The boxed stairway in the southwest corner rises up to the two-chamber garret. [...] The west stone chimney end wall retains a thin plaster coat where "H. N. B., Jr.["] and ["]July 30th 1891 A.D." are written in black paint to the left-north of the stone chimney, and "H.B." is on top of it. These are the initials of Henry Newlon Brawner, Jr., the son of the elder storeowner from 1895 to 1899, but who occupied the building by 1890. [...] The east front chamber has exposed split lath fastened with cut nails on the side walls to the floor and across the ceiling. Rough plaster remains on the east front wall where "H. N. Brawner" is painted in black on the left north side of the six-over-six double-hung sash window. "Tom F. Hamilton 73rd Reg. Ohio Nov 13 1862" is in pencil above Mr. Brawner's name. [...] Warren W. Hull, 73rd Ohio Vol." penciled his whereabouts, showing that he also took refuge in the store overlooking the Thoroughfare Gap Road during the Civil War. [...]
Enlisted by Colonel Mosby into Company A of the 43rd Battalion Virgina Cavalry at the age of sixteen in 1864, auburn-haried Henry Newlon Brawner was reportedly his youngest ranger. [footnote 32]. The Redman F. Brawners [Henry's parents and brothers] had taken refuge in northern Fauquier when their Manassas farm became a battleground. Private Brawner is pictured individually in Williamson's [book] Mosby's Rangers, and within the group portrait of living members of the battalion taken during the second reunion at Marshall in August of 1895. The young private must have passed by Stover's Store through Georgetown on many occasions with Mosby's men. Returning to Fauquier after the war, Private Brawner rented Stover's Store before January of 1884 but would not purchase the property for eleven more years. His mercantile was listed in business directories under "General Store, H. N. Brawner in Broad Run," the regional name for Georgetown. By then, Henson's wheelwright shop and the village's cattle scales were south of the store near the Upper Broad Run Baptist Church. In 1886, just ten years after Alexander Graham Bell patented the telephone, Brawner became an organizer, director and secretary of the Warrenton, Plains and Alexandria Telephone Company which formed to construct and operate the first lines in Fauquier, Prince William, Fairfax and Alexandria counties. Supplementing his mercantile income by becoming a lineman himself, the local newspaper reported that the merchant repaired telephone lines after a lightning storm hit Orange in March of 1897. He also supervised and participated in the construction of lines from Markham to Orlean and from the Warrenton Springs to Jeffersonton and Amissville.

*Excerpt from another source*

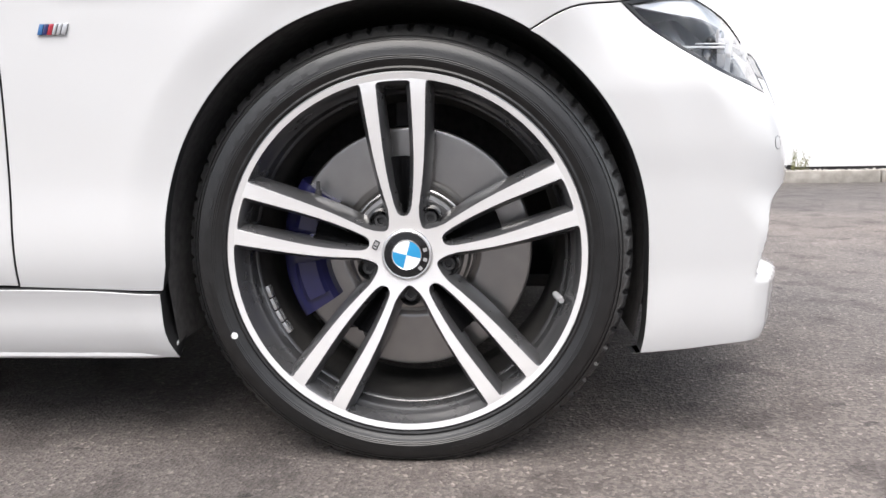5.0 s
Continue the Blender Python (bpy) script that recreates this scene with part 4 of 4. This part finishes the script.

[...] Following establishment of the first telephone company, Henry Brawner was among the founders of the Greenwood Cemetery in 1887 before its renaming to the Georgeton Cemetery for the Episcopal Church of Our Savior three years later. [...]

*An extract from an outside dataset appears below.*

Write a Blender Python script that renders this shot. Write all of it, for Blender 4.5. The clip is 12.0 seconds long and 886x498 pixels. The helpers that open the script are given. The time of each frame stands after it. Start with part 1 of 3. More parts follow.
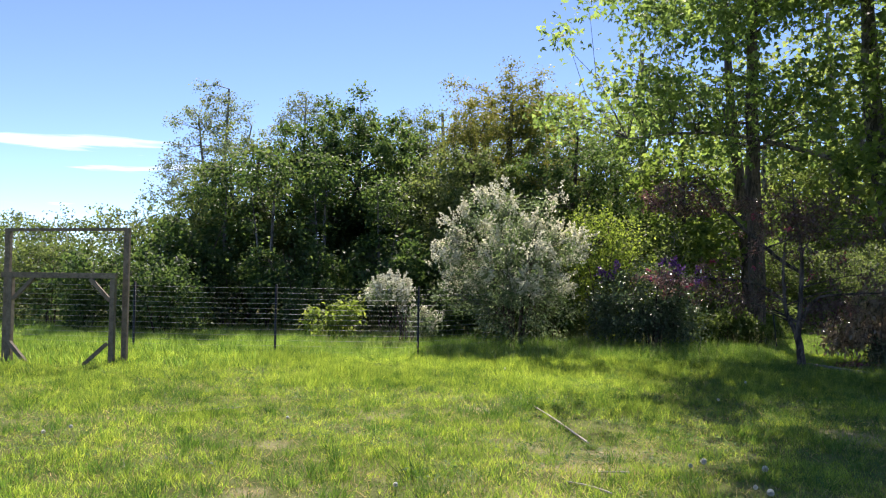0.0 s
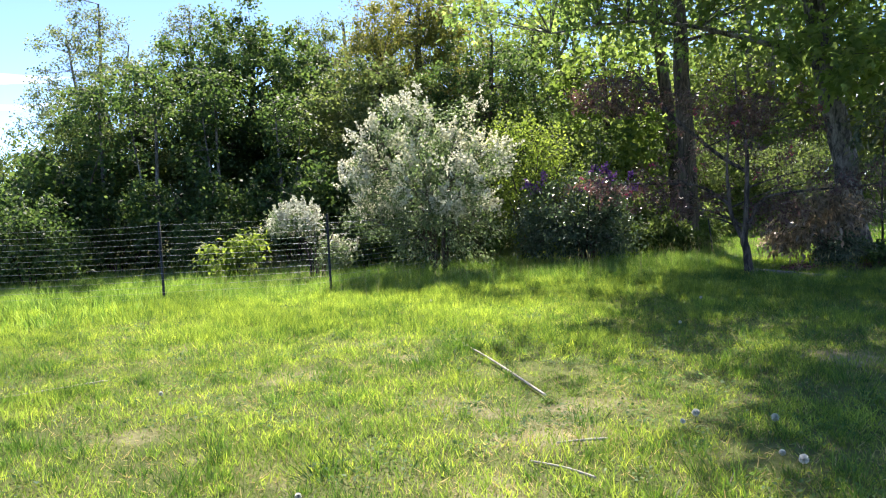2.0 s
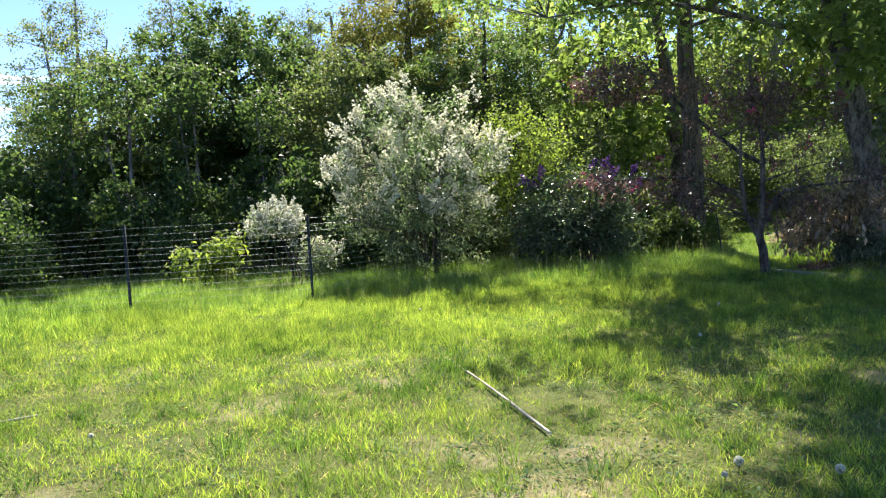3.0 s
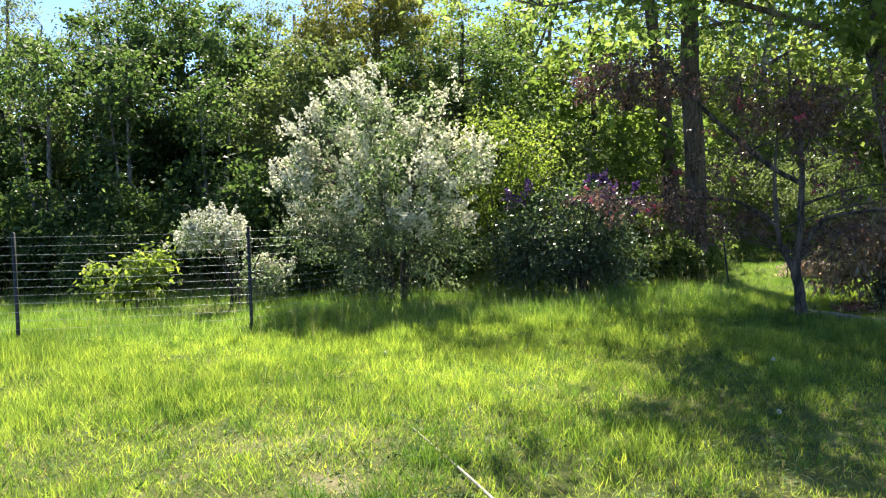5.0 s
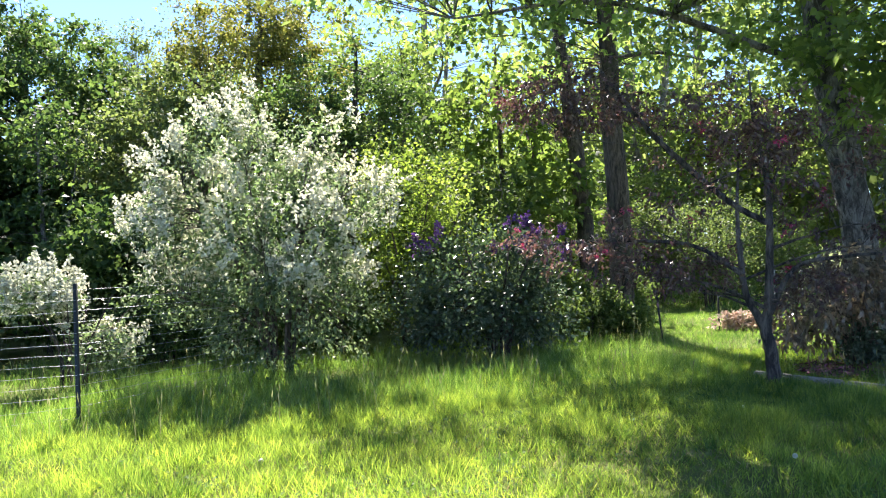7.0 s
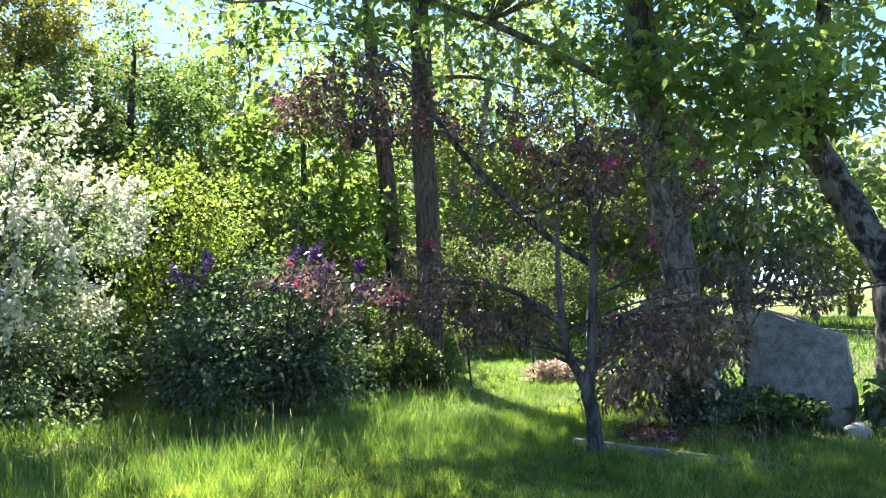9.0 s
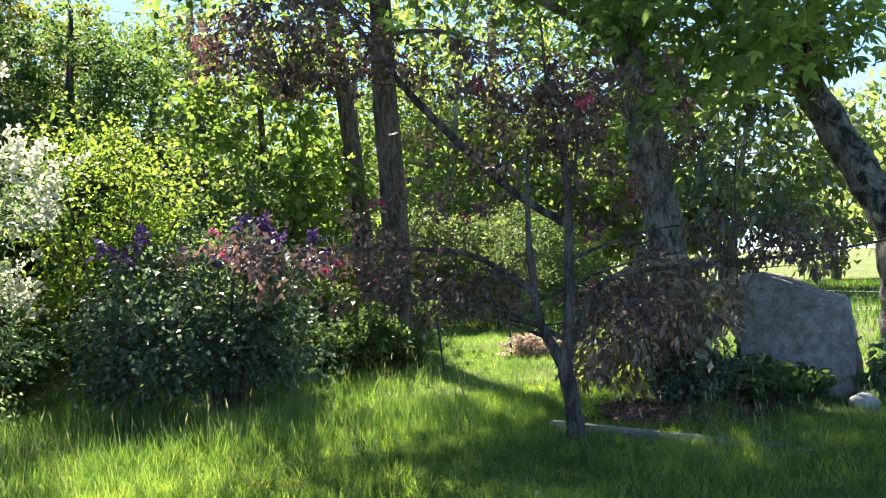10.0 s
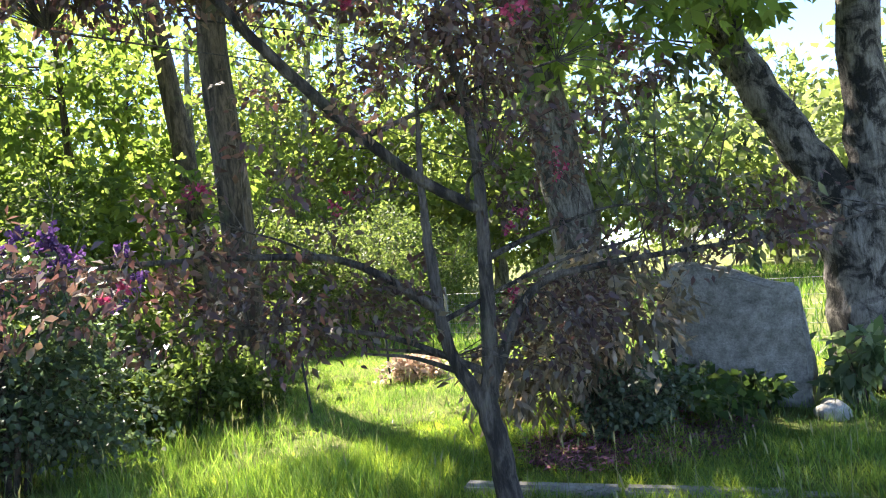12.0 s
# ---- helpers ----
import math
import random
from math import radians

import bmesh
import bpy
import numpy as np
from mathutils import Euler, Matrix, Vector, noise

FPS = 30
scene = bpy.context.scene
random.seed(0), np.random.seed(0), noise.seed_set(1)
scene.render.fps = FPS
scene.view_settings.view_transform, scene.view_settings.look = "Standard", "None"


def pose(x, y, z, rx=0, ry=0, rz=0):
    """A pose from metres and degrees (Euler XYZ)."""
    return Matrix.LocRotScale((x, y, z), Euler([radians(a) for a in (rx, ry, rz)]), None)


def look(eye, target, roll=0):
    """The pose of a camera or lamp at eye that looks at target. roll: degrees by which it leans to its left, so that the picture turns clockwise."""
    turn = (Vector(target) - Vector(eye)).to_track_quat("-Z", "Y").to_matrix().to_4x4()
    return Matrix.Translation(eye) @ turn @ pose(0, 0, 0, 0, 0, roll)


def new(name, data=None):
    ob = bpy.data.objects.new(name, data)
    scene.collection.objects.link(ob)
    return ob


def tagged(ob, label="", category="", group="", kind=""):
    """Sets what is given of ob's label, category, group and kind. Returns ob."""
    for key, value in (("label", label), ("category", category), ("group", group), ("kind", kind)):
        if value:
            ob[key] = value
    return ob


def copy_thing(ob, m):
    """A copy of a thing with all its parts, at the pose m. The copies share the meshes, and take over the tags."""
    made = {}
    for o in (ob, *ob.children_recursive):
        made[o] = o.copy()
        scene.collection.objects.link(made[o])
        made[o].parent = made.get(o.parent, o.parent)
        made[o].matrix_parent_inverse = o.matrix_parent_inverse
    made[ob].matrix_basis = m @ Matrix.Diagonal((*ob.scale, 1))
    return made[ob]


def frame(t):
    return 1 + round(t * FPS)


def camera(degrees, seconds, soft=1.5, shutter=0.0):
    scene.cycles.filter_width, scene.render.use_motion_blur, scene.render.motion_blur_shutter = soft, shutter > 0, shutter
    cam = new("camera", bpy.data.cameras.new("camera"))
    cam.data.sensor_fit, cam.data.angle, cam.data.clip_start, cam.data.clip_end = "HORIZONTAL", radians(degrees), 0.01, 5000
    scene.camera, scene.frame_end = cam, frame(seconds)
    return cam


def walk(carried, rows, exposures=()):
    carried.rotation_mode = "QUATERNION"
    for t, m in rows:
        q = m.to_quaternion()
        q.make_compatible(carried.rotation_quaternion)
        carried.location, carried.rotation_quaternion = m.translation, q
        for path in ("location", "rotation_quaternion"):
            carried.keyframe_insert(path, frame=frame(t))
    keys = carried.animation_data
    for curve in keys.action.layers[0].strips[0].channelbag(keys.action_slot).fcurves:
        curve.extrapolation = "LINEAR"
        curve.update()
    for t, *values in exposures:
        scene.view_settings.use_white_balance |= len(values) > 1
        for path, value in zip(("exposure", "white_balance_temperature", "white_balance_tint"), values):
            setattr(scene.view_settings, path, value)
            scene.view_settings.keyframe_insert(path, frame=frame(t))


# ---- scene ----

Mr. Brawner began advertising his general store property for sale in April of 1898. He stated that it was in "Little Georgetown, near Broad Run Station, consisting of [a] Store-House, Dwelling with 9 rooms, all necessary Out-buildings, and 3 1/2 acres improved land ... This is a good business place and will be sold cheap." [...]
H. N. Brawner publicly auctioned his personal possessions and store merchandise at Broad Run Station on Tuesday, the 9th of May 1899. Sale items included a Number Eight cook stove, two Woodlawn stoves, four coal stoves, agricultural machinery, one horse, a cow, "A lot of merchandise, consisting of Boots, Shoes, Hats, Caps, Tinware, Queensware, Hard'are and Notions, 2 oil tanks, Fairbank's scales, and a good many other items." By this time, the local newspaper referred to the village as Little Georgetown but listed its community news under "Broad Run Items." Henry Newlon Brawner had taken charge of the Warrenton, Plains and Alexandria Telephone Company and relocated to Warrenton when the store sold to former Bethel Academy postmaster Edgar W. Heflin on the 10th of January 1899.